In our interview, Kawamura is positive about the future of nuclear energy but acknowledges the work the company still needs to do to help rebuild the lives of the people in the area around the reactor, and to allay the fears around nuclear power in general and TEPCO’s stewardship in particular. “It will take a sustained effort over a long time to restore the firm’s reputation,” he concedes.
Meanwhile, TEPCO continues to provide reliable energy and to grow in a dramatically changing energy environment. Kawamura sees the energy sector in Japan at a crossroads, where it must refocus its efforts toward innovation and globalization if it is to continue to grow. To further the pace of economic growth set in 2017, Kawamura feels the country’s most established businesses need to take a hard look at themselves.
Why is the “Last Man” view important now?

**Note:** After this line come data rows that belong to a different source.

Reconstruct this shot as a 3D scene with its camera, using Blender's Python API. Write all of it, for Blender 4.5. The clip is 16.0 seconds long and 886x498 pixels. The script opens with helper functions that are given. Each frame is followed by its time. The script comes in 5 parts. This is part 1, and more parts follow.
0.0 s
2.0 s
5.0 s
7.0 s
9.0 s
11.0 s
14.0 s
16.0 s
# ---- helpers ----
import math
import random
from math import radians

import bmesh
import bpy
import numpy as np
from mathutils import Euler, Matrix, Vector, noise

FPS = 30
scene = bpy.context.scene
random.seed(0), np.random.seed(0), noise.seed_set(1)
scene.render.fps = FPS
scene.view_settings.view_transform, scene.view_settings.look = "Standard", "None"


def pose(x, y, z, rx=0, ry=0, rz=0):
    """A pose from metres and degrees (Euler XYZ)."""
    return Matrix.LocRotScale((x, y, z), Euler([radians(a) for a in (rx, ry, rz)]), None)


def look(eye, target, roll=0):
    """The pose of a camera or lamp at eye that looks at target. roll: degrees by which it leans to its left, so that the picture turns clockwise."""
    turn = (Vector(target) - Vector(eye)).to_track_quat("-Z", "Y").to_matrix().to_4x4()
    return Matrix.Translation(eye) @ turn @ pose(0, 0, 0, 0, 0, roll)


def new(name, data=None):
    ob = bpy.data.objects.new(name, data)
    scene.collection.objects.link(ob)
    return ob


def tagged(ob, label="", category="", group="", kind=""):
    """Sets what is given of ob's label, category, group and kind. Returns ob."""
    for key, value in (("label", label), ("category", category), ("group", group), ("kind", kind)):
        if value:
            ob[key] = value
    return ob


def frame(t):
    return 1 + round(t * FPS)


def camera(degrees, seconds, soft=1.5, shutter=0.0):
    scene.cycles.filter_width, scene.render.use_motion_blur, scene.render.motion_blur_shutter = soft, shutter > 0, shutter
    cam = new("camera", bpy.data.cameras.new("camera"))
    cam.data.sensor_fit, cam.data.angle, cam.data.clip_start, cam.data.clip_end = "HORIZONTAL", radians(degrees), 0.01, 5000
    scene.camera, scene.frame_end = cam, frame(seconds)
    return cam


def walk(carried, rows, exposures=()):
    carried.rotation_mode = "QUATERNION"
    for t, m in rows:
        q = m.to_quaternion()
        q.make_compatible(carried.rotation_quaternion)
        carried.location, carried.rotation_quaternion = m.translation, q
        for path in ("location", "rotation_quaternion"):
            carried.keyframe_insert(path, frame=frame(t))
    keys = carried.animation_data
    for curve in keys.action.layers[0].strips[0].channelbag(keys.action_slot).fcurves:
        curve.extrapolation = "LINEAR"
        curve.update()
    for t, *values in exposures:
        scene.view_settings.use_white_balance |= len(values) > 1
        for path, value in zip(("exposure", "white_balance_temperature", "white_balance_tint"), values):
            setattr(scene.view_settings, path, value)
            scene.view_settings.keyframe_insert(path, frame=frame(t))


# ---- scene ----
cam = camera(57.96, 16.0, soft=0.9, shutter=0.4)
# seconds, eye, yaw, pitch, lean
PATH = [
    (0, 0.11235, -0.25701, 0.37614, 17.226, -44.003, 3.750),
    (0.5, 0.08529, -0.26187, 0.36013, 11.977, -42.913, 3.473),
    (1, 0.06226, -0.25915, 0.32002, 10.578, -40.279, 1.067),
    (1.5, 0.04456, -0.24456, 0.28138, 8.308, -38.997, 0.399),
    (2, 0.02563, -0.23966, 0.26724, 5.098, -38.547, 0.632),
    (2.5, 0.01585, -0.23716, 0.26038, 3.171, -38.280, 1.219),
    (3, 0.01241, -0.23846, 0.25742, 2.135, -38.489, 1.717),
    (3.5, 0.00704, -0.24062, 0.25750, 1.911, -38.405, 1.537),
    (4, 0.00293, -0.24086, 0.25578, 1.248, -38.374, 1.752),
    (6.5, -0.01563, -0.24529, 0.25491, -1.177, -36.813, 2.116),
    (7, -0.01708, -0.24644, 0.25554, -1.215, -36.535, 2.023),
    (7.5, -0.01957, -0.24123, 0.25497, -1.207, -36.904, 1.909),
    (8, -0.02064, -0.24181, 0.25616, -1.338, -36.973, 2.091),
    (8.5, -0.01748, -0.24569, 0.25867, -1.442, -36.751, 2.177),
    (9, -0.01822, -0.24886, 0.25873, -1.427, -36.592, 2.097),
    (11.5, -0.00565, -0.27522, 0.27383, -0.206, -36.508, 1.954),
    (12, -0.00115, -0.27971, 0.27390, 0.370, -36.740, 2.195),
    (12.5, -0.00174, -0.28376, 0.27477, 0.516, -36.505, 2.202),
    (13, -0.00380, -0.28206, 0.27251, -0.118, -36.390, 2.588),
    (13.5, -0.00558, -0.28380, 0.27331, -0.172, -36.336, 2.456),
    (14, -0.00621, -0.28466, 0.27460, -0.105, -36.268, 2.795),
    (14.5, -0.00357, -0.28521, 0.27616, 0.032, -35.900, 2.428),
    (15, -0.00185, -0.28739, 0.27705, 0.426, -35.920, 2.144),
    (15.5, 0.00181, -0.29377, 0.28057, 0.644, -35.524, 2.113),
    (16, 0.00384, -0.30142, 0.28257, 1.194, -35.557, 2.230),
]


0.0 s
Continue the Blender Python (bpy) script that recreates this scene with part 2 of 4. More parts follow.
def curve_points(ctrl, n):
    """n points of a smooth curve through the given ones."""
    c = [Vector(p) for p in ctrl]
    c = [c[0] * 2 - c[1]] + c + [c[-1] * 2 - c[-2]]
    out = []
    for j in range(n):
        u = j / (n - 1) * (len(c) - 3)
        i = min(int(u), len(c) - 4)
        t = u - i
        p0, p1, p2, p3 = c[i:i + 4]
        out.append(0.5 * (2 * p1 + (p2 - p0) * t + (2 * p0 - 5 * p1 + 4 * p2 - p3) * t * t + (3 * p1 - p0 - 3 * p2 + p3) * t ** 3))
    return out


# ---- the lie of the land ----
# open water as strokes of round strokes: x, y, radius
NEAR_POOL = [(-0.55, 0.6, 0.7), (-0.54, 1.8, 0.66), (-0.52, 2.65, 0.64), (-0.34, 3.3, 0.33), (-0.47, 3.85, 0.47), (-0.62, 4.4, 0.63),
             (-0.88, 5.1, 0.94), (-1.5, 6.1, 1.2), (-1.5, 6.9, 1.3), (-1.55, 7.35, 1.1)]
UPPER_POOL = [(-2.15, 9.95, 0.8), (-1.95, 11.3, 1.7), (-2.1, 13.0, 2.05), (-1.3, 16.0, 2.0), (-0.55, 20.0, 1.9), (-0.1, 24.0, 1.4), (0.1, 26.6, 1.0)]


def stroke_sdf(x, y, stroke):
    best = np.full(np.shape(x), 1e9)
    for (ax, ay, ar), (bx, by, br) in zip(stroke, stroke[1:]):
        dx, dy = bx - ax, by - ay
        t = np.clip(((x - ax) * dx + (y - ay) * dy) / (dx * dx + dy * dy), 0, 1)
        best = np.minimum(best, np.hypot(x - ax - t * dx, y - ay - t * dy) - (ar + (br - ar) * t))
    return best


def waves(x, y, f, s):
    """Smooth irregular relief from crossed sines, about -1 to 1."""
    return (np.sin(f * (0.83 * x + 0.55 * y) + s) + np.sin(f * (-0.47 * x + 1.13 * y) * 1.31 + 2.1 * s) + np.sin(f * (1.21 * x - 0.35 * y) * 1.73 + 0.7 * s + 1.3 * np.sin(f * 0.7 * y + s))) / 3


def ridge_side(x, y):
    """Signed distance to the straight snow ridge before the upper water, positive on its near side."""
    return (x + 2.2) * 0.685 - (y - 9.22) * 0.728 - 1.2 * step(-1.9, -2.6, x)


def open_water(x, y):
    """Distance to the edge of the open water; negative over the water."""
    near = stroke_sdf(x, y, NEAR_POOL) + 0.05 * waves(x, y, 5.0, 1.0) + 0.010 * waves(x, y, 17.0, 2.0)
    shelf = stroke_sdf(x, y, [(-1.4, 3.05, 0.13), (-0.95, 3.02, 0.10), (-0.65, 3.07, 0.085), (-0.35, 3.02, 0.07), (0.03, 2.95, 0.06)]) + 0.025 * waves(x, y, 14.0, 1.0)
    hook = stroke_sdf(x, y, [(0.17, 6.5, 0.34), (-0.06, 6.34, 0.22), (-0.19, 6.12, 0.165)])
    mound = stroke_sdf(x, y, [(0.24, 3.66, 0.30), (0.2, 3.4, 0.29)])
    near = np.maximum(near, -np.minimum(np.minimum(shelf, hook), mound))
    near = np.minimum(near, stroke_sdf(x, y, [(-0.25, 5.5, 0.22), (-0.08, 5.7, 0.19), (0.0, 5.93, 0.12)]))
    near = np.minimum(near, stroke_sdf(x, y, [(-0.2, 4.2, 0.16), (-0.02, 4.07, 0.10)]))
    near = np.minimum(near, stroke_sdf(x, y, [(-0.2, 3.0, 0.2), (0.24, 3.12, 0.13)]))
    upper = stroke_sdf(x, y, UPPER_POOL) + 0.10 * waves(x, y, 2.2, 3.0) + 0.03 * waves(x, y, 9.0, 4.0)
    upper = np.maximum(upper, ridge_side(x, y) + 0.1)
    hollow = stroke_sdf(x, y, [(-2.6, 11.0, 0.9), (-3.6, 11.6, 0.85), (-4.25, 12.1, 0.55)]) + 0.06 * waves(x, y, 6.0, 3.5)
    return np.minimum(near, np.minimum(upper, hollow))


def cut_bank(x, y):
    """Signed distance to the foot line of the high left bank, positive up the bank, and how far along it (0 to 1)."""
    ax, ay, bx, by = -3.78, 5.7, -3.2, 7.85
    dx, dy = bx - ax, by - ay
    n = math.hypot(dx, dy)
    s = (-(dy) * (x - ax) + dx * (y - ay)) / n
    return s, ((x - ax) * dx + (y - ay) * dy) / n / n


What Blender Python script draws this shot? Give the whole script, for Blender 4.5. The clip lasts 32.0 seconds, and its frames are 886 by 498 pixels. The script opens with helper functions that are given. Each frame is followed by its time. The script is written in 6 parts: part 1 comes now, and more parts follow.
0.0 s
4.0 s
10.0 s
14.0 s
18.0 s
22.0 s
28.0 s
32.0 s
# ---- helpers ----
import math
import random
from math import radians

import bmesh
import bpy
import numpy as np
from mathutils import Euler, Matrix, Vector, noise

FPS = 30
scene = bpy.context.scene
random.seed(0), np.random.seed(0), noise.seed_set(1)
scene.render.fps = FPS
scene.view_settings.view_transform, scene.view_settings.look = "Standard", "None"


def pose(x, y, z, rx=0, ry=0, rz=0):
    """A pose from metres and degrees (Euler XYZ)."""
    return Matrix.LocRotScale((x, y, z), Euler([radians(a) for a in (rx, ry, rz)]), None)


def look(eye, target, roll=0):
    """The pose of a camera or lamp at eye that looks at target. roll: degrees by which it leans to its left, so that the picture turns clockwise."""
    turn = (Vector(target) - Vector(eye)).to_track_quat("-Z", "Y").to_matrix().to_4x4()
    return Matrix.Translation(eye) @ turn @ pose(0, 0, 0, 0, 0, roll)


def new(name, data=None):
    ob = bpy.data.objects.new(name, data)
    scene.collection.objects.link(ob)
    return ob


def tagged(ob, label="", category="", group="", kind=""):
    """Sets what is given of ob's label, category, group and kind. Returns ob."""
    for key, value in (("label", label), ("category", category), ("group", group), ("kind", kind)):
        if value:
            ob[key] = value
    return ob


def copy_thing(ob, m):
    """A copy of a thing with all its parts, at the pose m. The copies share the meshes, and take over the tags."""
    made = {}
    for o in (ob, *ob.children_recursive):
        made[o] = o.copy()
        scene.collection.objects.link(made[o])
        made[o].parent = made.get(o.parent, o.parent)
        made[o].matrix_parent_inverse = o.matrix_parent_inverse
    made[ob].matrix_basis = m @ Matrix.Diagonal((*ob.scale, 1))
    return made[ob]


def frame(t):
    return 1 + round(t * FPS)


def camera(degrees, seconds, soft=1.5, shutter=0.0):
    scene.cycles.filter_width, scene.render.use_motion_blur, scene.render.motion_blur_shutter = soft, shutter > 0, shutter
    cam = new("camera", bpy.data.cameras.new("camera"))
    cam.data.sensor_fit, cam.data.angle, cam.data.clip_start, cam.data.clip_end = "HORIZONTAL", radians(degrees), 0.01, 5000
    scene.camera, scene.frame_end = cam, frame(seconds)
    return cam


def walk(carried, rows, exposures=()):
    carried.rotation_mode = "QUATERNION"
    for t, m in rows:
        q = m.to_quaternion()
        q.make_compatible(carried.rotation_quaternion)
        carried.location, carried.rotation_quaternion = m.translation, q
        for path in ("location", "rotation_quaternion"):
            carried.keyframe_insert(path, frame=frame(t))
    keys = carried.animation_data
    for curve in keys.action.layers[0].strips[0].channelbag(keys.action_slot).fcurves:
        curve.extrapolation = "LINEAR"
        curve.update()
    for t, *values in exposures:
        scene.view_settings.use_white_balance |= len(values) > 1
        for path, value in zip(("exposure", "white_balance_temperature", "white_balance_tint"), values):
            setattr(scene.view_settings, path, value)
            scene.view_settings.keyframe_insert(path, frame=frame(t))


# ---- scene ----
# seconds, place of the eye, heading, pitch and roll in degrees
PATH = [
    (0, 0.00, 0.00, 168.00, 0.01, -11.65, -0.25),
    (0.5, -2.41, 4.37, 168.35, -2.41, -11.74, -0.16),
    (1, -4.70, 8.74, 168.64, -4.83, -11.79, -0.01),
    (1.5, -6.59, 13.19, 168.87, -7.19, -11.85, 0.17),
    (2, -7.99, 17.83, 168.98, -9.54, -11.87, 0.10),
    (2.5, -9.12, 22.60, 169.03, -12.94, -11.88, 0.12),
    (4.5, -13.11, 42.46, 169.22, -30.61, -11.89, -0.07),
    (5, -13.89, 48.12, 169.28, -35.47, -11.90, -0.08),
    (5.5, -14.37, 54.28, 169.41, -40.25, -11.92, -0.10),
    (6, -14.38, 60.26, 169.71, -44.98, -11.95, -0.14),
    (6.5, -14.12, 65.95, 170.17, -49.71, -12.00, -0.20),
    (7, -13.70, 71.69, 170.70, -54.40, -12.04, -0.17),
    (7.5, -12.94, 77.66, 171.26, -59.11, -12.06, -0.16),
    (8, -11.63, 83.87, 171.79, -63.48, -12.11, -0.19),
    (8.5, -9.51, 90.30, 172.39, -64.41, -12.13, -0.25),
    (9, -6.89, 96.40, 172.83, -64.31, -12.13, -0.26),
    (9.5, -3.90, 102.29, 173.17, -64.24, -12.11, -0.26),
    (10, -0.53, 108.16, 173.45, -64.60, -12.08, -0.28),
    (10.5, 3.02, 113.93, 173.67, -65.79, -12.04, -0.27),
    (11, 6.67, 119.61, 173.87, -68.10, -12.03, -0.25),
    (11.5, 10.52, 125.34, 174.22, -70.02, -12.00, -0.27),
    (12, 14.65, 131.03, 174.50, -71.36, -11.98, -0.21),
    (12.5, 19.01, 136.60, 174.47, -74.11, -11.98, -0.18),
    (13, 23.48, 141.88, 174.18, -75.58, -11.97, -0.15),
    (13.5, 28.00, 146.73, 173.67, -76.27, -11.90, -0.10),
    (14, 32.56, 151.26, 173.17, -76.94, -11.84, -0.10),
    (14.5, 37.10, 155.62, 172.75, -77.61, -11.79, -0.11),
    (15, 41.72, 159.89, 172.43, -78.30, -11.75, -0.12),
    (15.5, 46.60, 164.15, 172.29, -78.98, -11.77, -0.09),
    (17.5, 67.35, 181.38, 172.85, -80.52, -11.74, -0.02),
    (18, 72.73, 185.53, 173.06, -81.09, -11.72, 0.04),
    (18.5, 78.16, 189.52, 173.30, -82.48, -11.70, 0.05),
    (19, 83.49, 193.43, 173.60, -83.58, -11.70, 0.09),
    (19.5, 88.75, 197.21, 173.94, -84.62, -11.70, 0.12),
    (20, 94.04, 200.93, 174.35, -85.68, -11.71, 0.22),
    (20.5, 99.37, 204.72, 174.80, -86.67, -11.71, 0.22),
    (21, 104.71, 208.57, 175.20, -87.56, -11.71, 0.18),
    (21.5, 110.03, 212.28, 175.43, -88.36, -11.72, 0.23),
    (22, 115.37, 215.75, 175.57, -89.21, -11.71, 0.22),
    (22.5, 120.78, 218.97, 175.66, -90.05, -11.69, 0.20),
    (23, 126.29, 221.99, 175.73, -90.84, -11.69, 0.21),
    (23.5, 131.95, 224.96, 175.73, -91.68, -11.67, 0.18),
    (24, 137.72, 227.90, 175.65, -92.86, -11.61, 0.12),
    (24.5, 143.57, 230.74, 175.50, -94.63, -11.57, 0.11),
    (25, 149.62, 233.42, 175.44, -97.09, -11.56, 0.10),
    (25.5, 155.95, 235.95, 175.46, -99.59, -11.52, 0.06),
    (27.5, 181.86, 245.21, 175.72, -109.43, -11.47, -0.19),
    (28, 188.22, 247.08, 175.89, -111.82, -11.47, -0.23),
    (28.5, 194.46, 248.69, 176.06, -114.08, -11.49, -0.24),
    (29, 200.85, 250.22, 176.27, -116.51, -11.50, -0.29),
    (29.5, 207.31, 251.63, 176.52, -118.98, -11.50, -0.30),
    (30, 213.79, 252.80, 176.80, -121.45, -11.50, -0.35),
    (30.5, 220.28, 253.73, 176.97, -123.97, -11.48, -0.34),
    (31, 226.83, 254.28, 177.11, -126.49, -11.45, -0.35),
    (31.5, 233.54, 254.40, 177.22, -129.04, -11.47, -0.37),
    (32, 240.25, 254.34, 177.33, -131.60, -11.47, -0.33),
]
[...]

Outside Japan, people think deeply about self-determination, the need to form their own values.
There is a chronic shortage of that in Japan. People here view their role within an organization as listening to and obeying the people the organization labels as leaders.
Until the mid-1980s that wasn’t a problem; Japan was in resurgence, and population growth meant abundant demand. Now, however, unless Japanese people modify their decision-making process, I doubt that Japan will resolve its current deadlock. Even the leaders of small teams must begin to take final responsibility as the Last Man, considering and articulating the direction that their part of the company should take.
Japan faces some unprecedented challenges, such as an aging population. We need to get ahead on those issues. Japanese people have relatively little training in leading. Employees need to be encouraged to consider how they can affect the company’s overall direction. There are more chances to nurture these decision makers, these “Last Men,” than one might think, if we look for them.
My biggest lesson came while I was at Hitachi, and I found myself on a hijacked flight in Japan. An off-duty pilot who happened to be on board forced his way into the cockpit along with two others, took control from the hijacker and managed to save the aircraft. He had to break the airline’s rules to do it, but he saved the lives of more than 500 people.
That showed me, in a very dramatic way, that these “Last Men” existed in the world – that people can make these kinds of critical decisions. When I became President of Hitachi, I thought that I needed to try to be that Last Man, the final decision maker, and to have such leaders in each internal group.
In 2009, when you became Hitachi’s President, what was your top priority?
The main thing was speed. The decision-making process had been extremely time-consuming. If a second Lehman shock were to occur, or if the Greek crisis caused some European banks to collapse, Hitachi would go down as well. Even one US bank failure had a major impact on orders. Hitachi has a huge number of employees and alumni, as well as shareholders, so we had to consider not just stock price, but pensions and so forth; if the company failed it would have been disastrous.
We needed to make decisions quickly. We determined what we needed to do within three months. We had to close, downsize or expand divisions. We had to ask employees, some even in the prime of their careers, to retrain, transfer to different workplaces, or in some cases leave Hitachi. It was a tremendous upheaval. We had to do things that were painful. And we had to move quickly. We had no choice.